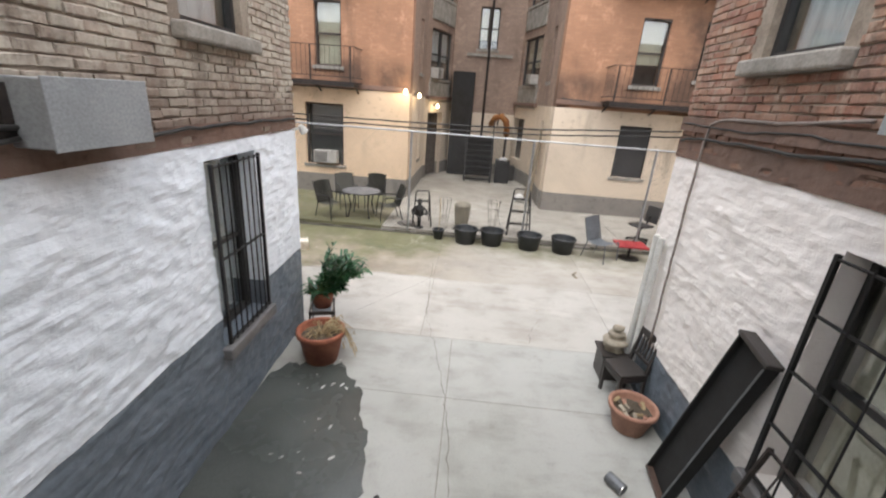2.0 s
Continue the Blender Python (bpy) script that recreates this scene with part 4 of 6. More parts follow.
r = random.Random(4)
green_x = (-15.66, -13.9, -12.0, -10.25, -8.2, -6.2, -3.4, -0.92, 2.2, 5.2, 8.2, 11.2, 14.2, 16.0)
for a, b in zip(green_x, green_x[1:]):
    paving_slab(a, b, 8.46, 11.12, CONCRETE, r)
grey_x = (-15.66, -13.96, -12.0, -10.24, -8.2, -6.0, -4.2, -2.5, -0.9, 2.1)
for a, b in zip(grey_x, grey_x[1:]):
    paving_slab(a, b, 6.3, 8.46, CONCRETE_PALE if b < -8.0 else CONCRETE_MID if b < -3.0 else CONCRETE, r)
for a, b in ((2.1, 5.2), (5.2, 8.2), (8.2, 11.2), (11.2, 14.2), (14.2, 16.0)):
    paving_slab(a, b, 5.98, 8.46, CONCRETE, r)
alley_y = (-1.4, 1.4, 3.2, 4.98, 6.3)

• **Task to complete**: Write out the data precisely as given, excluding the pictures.

• **Written solution**:
2.0 s
Continue the Blender Python (bpy) script that recreates this scene with part 4 of 6. More parts follow.
r = random.Random(4)
green_x = (-15.66, -13.9, -12.0, -10.25, -8.2, -6.2, -3.4, -0.92, 2.2, 5.2, 8.2, 11.2, 14.2, 16.0)
for a, b in zip(green_x, green_x[1:]):
    paving_slab(a, b, 8.46, 11.12, CONCRETE, r)
grey_x = (-15.66, -13.96, -12.0, -10.24, -8.2, -6.0, -4.2, -2.5, -0.9, 2.1)
for a, b in zip(grey_x, grey_x[1:]):
    paving_slab(a, b, 6.3, 8.46, CONCRETE_PALE if b < -8.0 else CONCRETE_MID if b < -3.0 else CONCRETE, r)
for a, b in ((2.1, 5.2), (5.2, 8.2), (8.2, 11.2), (11.2, 14.2), (14.2, 16.0)):
    paving_slab(a, b, 5.98, 8.46, CONCRETE, r)
alley_y = (-1.4, 1.4, 3.2, 4.98, 6.3)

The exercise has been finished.